Relevant d’une autre aire géographique et culturelle, des recherches sur les textiles des Andes ont été menées par S. Desrosiers afin de comparer les pratiques actuelles dans les hautes terres boliviennes avec les très nombreux textiles archéologiques découverts sur la côte du Pérou. Cette étude permet de comprendre les oppositions importantes entre les pratiques régionales – hautes terres et côte des Andes centrales et centre-sud –, et donc la forte influence des hautes terres sur la côte à diverses périodes, en particulier pour la culture Paracas (200 av.-150 apr. J.C. environ) dont une partie des broderies, qui ont constitué le thème d’une exposition au Musée du quai Branly au printemps 2008, sont des imitations de pièces importées des hautes terres.

Giustina Ostuni a, quant à elle, poursuivi sa recherche sur les bijoux byzantins (VIe-XIIIe siècle). Dans ce cadre, une collaboration avec le Musée d’art et d’histoire de la ville de Genève a été engagée. Elle a permis l’étude d’un groupe de bijoux inédits et singuliers, qui a fait l’objet d’une publication (2011). Durant les prochaines années, cette collaboration se poursuivra autour d’une série d’ornements provenant de la prestigieuse collection Zacos (Genève).

 

Savoirs et médecine

Céramique

La production céramique médiévale et moderne en France et plus particulièrement en Saintonge (potiers de la Chapelle-des-Pots) ou en Île-de-France (tuiles glaçurées et terres cuites architecturales), mais aussi son transport et sa vente a été largement abordée par J. Chapelot.

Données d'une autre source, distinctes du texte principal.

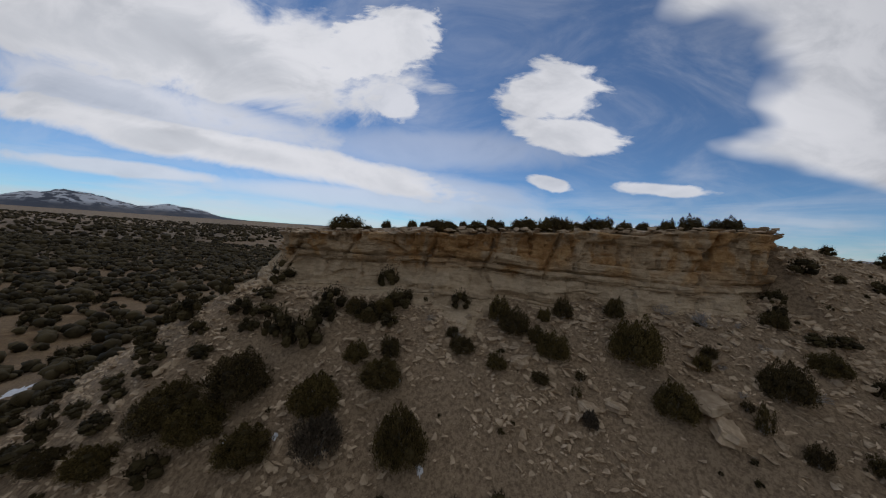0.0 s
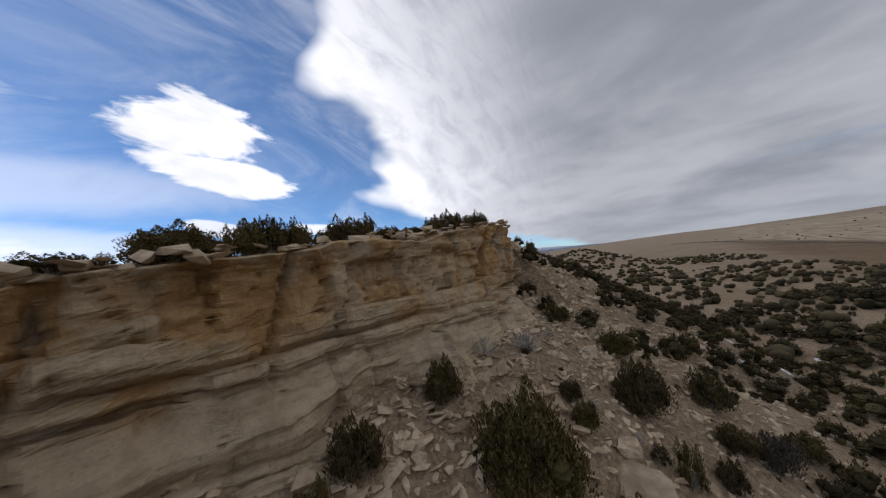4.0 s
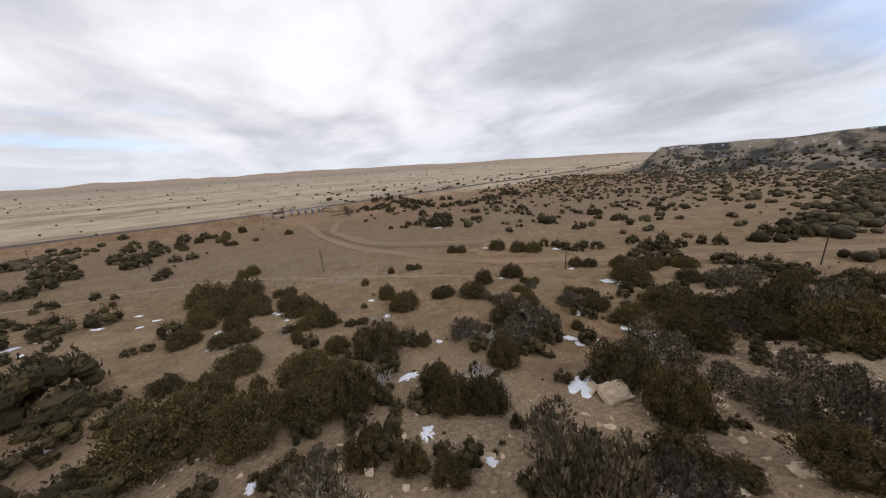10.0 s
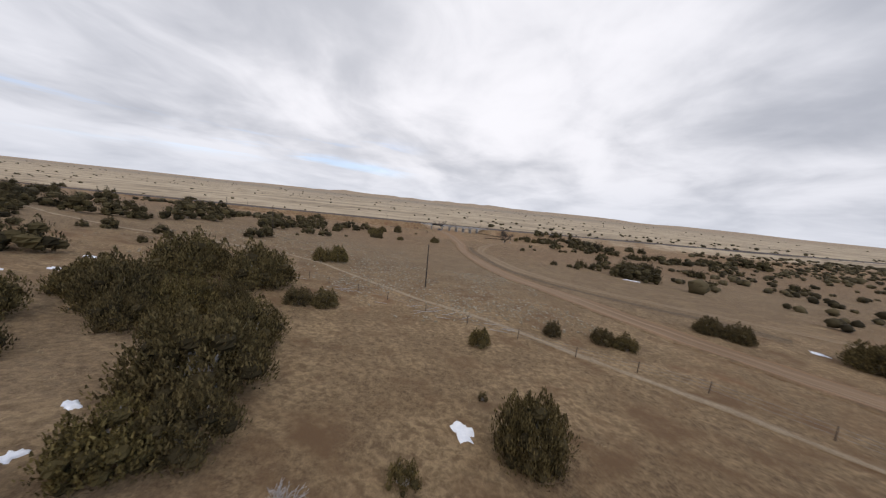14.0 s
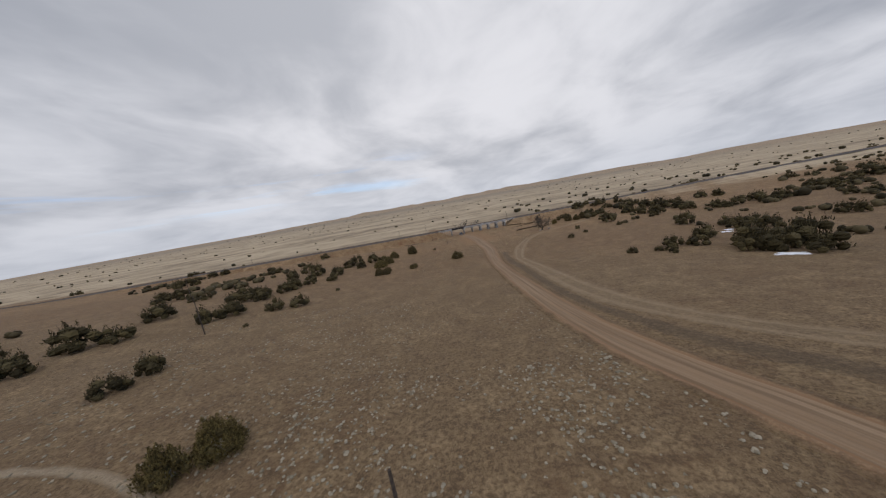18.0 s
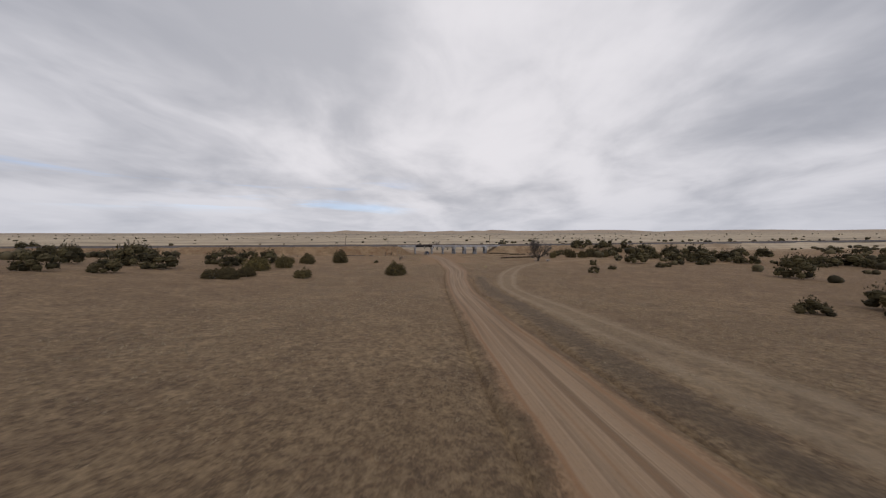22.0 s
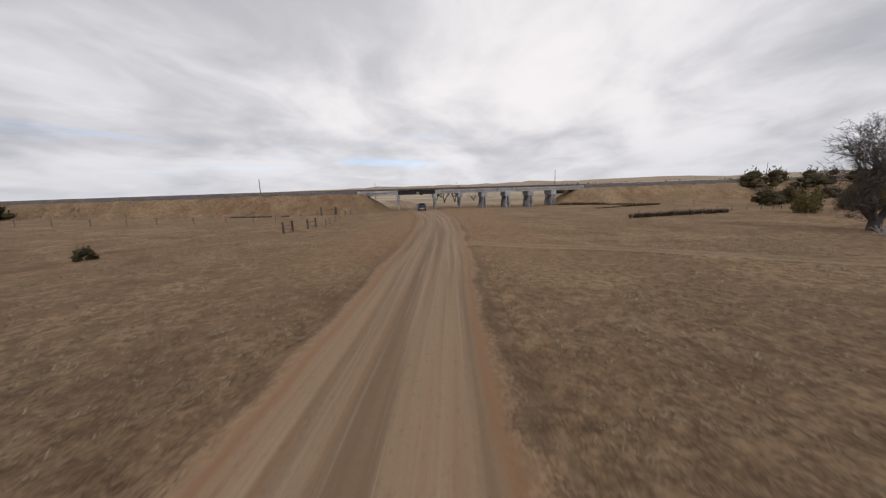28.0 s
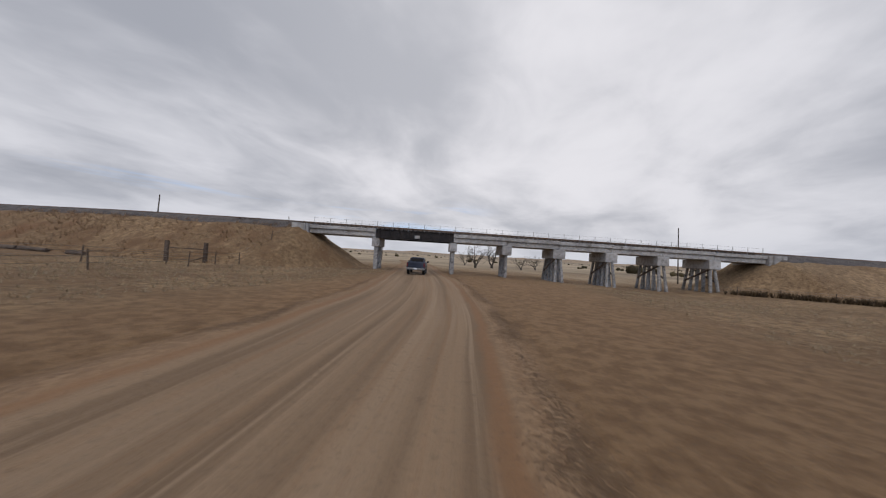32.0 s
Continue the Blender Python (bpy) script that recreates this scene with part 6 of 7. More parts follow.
def limbs(bm, base, way, length, radius, depth, rng):
    """Crooked limbs that stay inside a rounded crown and end in fine drooping twigs."""
    a, r = Vector(base), radius
    for k in range(3):
        b_ = a + way * length / 3
        tube(bm, a, b_, r, r * 0.86, 6 if depth > 3 else 4 if depth > 1 else 3)
        a, r = b_, r * 0.86
        way = (way + Vector((rng.uniform(-.42, .42), rng.uniform(-.42, .42), rng.uniform(-.30, .30)))).normalized()
        q = Vector((a.x / 0.70, a.y / 0.70, (a.z - 0.52) / 0.47))
        if q.length > 0.86:
            # turn along the crown's edge
            way = (way - q.normalized() * 0.75 * min(q.length - 0.5, 1.0)).normalized()
        if depth > 0 and k < 2 and rng.random() < 0.85:
            w = (way + Vector((rng.uniform(-1, 1), rng.uniform(-1, 1), rng.uniform(-.6, .8))) * 0.95).normalized()
            limbs(bm, a, w, length * rng.uniform(0.50, 0.72), max(r * 0.55, 0.0008), depth - 1, rng)
    if depth > 0:
        for _ in range(2):
            w = (way + Vector((rng.uniform(-1, 1), rng.uniform(-1, 1), rng.uniform(-.5, .7))) * 0.75).normalized()
            limbs(bm, a, w, length * rng.uniform(0.62, 0.80), max(r * 0.72, 0.0008), depth - 1, rng)


def bare_tree(x, y, height, rng, label, stems=3, depth=5):
    top = thing("bare_tree", label, "tree", "bare trees")
    for k in range(stems):
        a = 2 * math.pi * k / stems + rng.uniform(-.35, .35)
        lean = 0.35 if k % 2 else rng.uniform(0.7, 1.0)
        bm = bmesh.new()
        limbs(bm, (0.010 * math.cos(a), 0.010 * math.sin(a), 0.09), Vector((math.cos(a) * lean, math.sin(a) * lean, 1)).normalized(), 0.31, 0.023, depth, rng)
        part("limb", bm, MAT_BARK, top)
    bm = bmesh.new()
    tube(bm, (0, 0, -0.06), (0, 0, 0.02), 0.055, 0.042, 10)
    tube(bm, (0, 0, 0.02), (0.005, 0, 0.12), 0.042, 0.036, 10)
    part("trunk", bm, MAT_BARK, top)
    top.matrix_world = pose(x, y, land_at(x, y) - 0.1, 0, 0, rng.uniform(0, 360) + 180) @ Matrix.Diagonal((height * 0.95, height * 0.95, height * 0.97, 1))
    return top


bare_tree(45.8, -53.0, 10.8, random.Random(8), "large bare cottonwood with crooked grey limbs", 5, 6)
for x, y, h, k in ((6.5, 36, 8.0, 1), (10.5, 44, 9.5, 2), (2.0, 60, 5.0, 3), (18.5, 48, 5.5, 4), (24, 60, 6.0, 5)):
    bare_tree(x, y, h, random.Random(40 + k), "small bare tree standing beyond the railway bridge", 3, 4)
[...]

Les compétences de D. Alexandre-Bidon en matière de céramologie l’ont conduite à mener à bien un projet de recherche sur les pots de pharmacie, envisagés sous trois aspects : les ustensiles eux-mêmes en tant qu’objets de santé et de métrologie ; une archéologie des écritures, fondée sur l’approche paléographique de la nature des inscriptions et des systèmes d’abréviations, ainsi que la reconnaissance de la présence de scribes et de clercs dans les ateliers de potiers ; une étude de l’iconographie des vases pharmaceutiques, avec la reconnaissance d’images médicales jusque-là ignorées : portraits de malades, floraire spécialisé dans les simples médecines, images astrologiques, mais aussi images mémorielles destinées au rangement des produits dans la tradition de l’ars memorativa. Ce projet a donné naissance à un livre dont le manuscrit a été accepté par les Editions Picard, et qui sera publié en 2013 dans la collection « Espaces médiévaux ».

Médecine

M. Wilmart s’est penché sur l’histoire d'un handicap : la cécité au Moyen Âge. À partir des sources briardes, il a, dans un article consacré aux aveugles dans le diocèse de Meaux, esquissé une approche sur les causes de la cécité, les difficultés et les solidarités rencontrées par les aveugles et enfin les structures destinées à les encadrer ou les accueillir. Cette étude repose sur le dépouillement de récits de miracles, ainsi que sur les données disponibles sur les hôpitaux de la région.

D. Alexandre-Bidon s’est intéressée non seulement à des thèmes généraux en relation avec la médecine, telle l’hygiène, la puériculture et la pédiatrie, mais s’est aussi penchée sur des problèmes plus ponctuels, comme les représentations de la vie hospitalière à travers l’iconographie, la conservation des médicaments ou encore à la notion d’obésité au Moyen Âge. Enfin, dans la double optique des soins curatifs et de l’hygiène, É. Hubert a étudié les bains de Rome et du Latium à travers les textes et l’archéologie.